DESCRIPTION OF THE TASK: Give back the exact lines spanning from the line with "# ---- helpers" to the line with "keys = carried.animation_data", with both of those lines included and no others.

STORED DATA:
** Begin **
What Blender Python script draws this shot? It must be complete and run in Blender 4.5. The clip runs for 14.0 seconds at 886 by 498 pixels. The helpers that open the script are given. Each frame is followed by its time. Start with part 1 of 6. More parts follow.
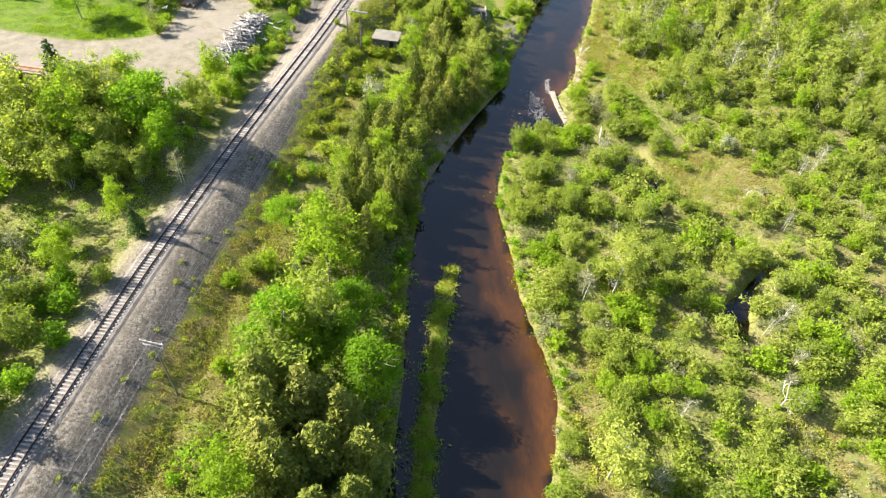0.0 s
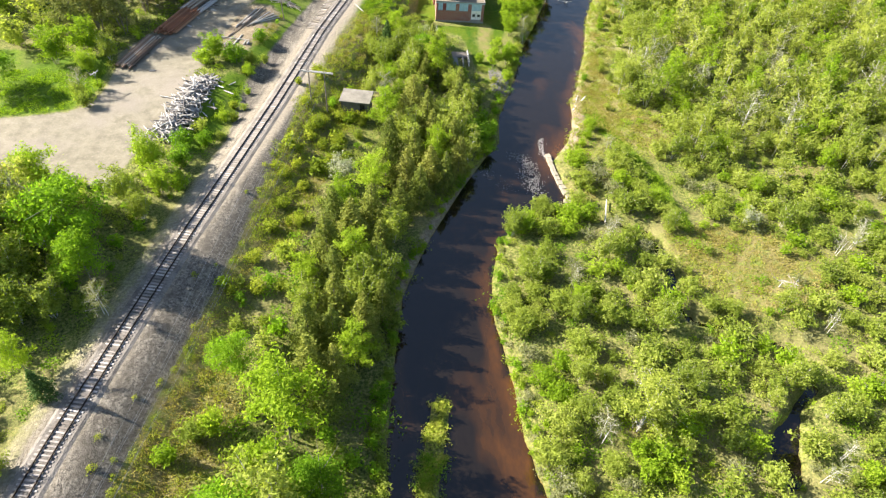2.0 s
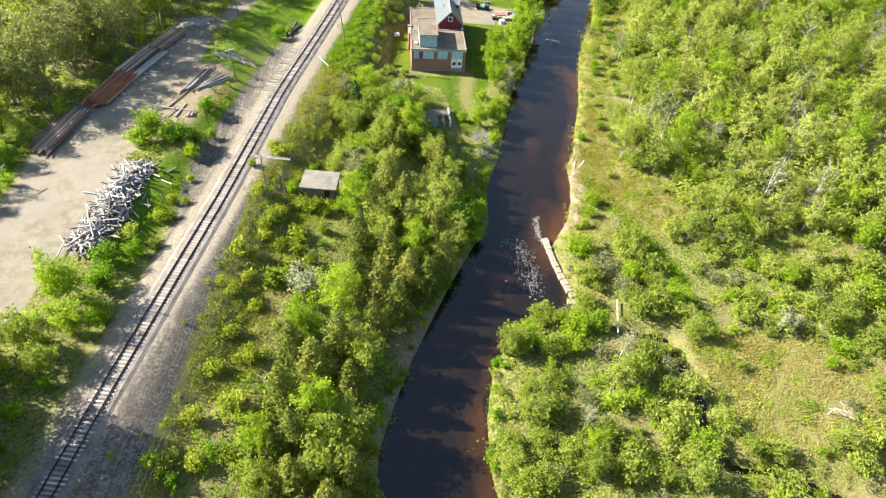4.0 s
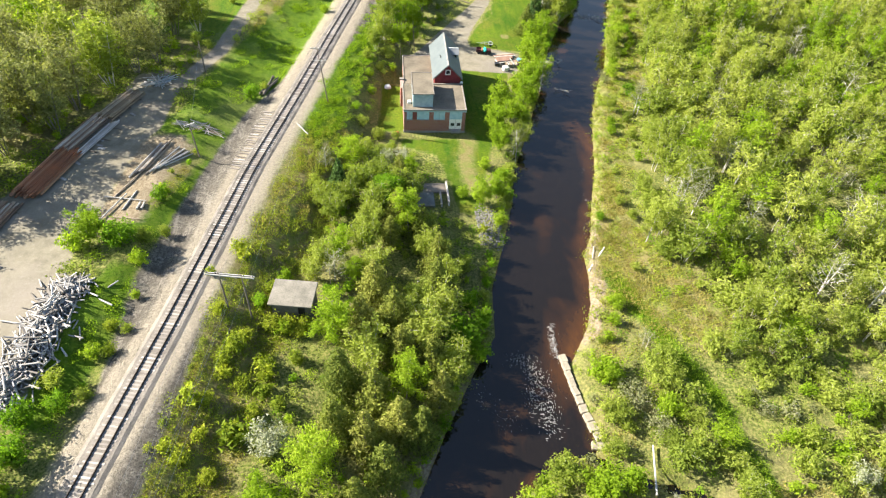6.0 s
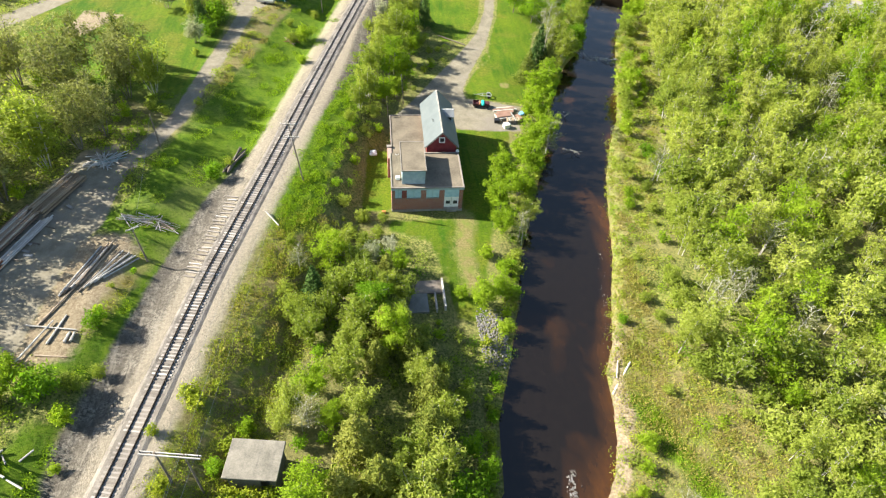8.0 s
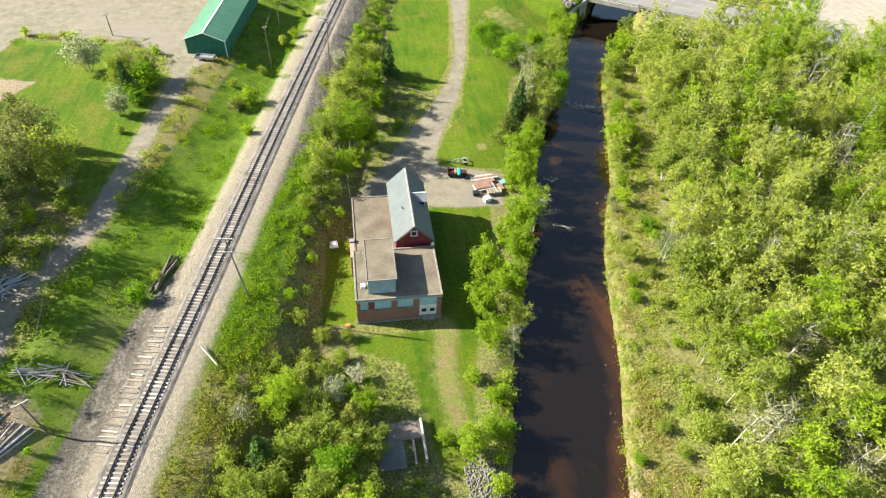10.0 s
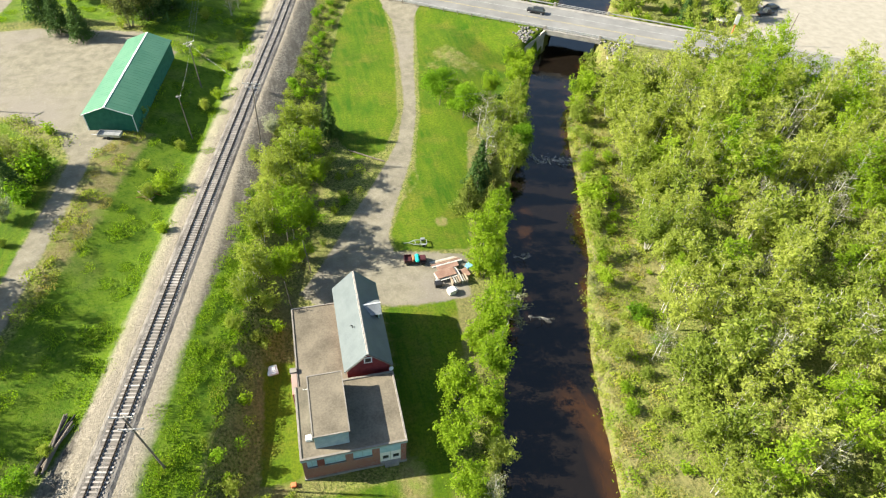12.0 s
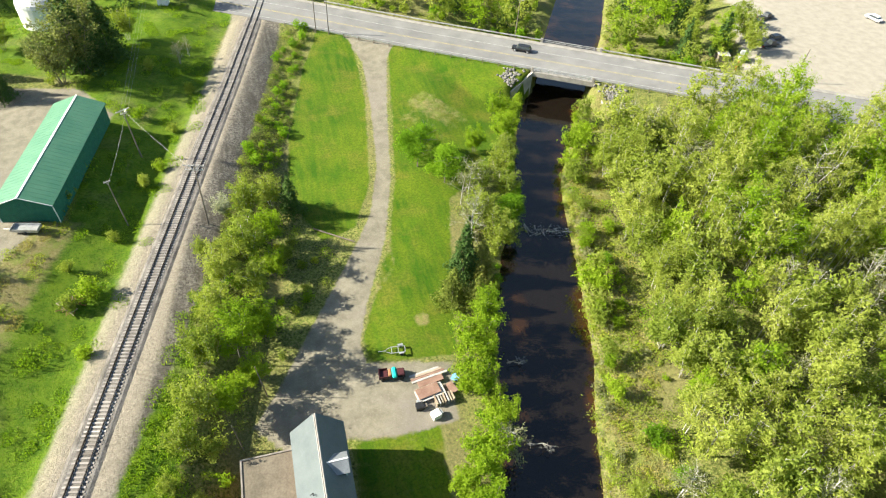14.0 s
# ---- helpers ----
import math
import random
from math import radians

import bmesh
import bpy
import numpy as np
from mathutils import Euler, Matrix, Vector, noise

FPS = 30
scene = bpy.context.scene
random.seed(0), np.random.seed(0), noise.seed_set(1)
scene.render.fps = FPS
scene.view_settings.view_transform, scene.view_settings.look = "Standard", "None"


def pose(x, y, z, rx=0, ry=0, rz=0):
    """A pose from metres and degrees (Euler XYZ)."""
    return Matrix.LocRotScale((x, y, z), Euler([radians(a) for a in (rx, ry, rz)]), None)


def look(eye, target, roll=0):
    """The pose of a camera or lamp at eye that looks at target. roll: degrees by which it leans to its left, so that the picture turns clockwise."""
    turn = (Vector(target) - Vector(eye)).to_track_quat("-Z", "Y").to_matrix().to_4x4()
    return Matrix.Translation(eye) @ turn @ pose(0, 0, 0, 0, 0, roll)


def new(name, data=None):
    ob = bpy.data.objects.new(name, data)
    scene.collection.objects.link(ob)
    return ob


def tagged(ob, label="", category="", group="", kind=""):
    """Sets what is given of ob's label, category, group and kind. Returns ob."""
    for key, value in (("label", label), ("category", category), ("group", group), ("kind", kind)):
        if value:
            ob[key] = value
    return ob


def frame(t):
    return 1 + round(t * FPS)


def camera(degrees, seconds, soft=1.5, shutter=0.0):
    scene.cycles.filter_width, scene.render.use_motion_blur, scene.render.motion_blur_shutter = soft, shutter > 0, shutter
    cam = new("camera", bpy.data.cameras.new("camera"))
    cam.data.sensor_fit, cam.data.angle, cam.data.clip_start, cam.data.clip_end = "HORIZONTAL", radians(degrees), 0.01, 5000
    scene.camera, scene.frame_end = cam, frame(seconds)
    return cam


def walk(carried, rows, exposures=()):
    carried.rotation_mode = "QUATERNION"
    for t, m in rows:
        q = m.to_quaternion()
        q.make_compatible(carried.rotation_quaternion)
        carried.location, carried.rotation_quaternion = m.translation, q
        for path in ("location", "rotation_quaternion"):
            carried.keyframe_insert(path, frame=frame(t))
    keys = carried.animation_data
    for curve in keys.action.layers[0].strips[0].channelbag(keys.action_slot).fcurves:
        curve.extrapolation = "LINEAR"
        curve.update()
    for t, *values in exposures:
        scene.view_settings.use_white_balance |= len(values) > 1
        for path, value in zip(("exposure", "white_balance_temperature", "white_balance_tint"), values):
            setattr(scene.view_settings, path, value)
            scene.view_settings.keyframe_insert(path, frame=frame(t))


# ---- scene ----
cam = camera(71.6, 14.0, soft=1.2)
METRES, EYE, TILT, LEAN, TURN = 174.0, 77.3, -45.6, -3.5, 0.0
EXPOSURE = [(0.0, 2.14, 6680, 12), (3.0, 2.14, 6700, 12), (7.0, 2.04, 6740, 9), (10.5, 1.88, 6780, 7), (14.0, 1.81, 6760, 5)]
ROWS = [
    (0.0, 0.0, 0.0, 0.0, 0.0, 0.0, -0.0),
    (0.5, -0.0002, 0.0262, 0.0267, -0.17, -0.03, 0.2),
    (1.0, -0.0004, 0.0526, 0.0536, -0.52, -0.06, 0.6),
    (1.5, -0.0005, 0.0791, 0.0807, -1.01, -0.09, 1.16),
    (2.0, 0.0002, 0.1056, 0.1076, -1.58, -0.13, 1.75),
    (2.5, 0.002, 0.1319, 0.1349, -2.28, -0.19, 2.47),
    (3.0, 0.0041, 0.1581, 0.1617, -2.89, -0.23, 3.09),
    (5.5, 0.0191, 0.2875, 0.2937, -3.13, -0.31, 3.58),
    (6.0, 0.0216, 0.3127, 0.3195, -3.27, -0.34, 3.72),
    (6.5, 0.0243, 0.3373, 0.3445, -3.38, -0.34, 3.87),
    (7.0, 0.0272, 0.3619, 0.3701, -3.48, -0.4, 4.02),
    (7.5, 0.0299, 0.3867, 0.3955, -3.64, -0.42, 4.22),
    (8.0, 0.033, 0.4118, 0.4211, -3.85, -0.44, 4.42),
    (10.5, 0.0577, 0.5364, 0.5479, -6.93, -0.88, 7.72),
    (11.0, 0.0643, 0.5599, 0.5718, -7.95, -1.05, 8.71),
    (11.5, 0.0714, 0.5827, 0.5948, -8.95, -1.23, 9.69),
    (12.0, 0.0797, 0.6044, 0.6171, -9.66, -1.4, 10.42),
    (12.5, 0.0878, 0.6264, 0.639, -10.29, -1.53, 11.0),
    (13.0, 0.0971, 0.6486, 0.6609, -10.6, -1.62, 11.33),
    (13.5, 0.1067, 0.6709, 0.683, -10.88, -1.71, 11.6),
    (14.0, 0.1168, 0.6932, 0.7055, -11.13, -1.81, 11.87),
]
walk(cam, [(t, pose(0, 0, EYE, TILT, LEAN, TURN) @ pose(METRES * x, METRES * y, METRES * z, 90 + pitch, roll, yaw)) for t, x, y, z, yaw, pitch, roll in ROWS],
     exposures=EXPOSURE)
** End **
TASK RESULT:
# ---- helpers ----
import math
import random
from math import radians

import bmesh
import bpy
import numpy as np
from mathutils import Euler, Matrix, Vector, noise

FPS = 30
scene = bpy.context.scene
random.seed(0), np.random.seed(0), noise.seed_set(1)
scene.render.fps = FPS
scene.view_settings.view_transform, scene.view_settings.look = "Standard", "None"


def pose(x, y, z, rx=0, ry=0, rz=0):
    """A pose from metres and degrees (Euler XYZ)."""
    return Matrix.LocRotScale((x, y, z), Euler([radians(a) for a in (rx, ry, rz)]), None)


def look(eye, target, roll=0):
    """The pose of a camera or lamp at eye that looks at target. roll: degrees by which it leans to its left, so that the picture turns clockwise."""
    turn = (Vector(target) - Vector(eye)).to_track_quat("-Z", "Y").to_matrix().to_4x4()
    return Matrix.Translation(eye) @ turn @ pose(0, 0, 0, 0, 0, roll)


def new(name, data=None):
    ob = bpy.data.objects.new(name, data)
    scene.collection.objects.link(ob)
    return ob


def tagged(ob, label="", category="", group="", kind=""):
    """Sets what is given of ob's label, category, group and kind. Returns ob."""
    for key, value in (("label", label), ("category", category), ("group", group), ("kind", kind)):
        if value:
            ob[key] = value
    return ob


def frame(t):
    return 1 + round(t * FPS)


def camera(degrees, seconds, soft=1.5, shutter=0.0):
    scene.cycles.filter_width, scene.render.use_motion_blur, scene.render.motion_blur_shutter = soft, shutter > 0, shutter
    cam = new("camera", bpy.data.cameras.new("camera"))
    cam.data.sensor_fit, cam.data.angle, cam.data.clip_start, cam.data.clip_end = "HORIZONTAL", radians(degrees), 0.01, 5000
    scene.camera, scene.frame_end = cam, frame(seconds)
    return cam


def walk(carried, rows, exposures=()):
    carried.rotation_mode = "QUATERNION"
    for t, m in rows:
        q = m.to_quaternion()
        q.make_compatible(carried.rotation_quaternion)
        carried.location, carried.rotation_quaternion = m.translation, q
        for path in ("location", "rotation_quaternion"):
            carried.keyframe_insert(path, frame=frame(t))
    keys = carried.animation_data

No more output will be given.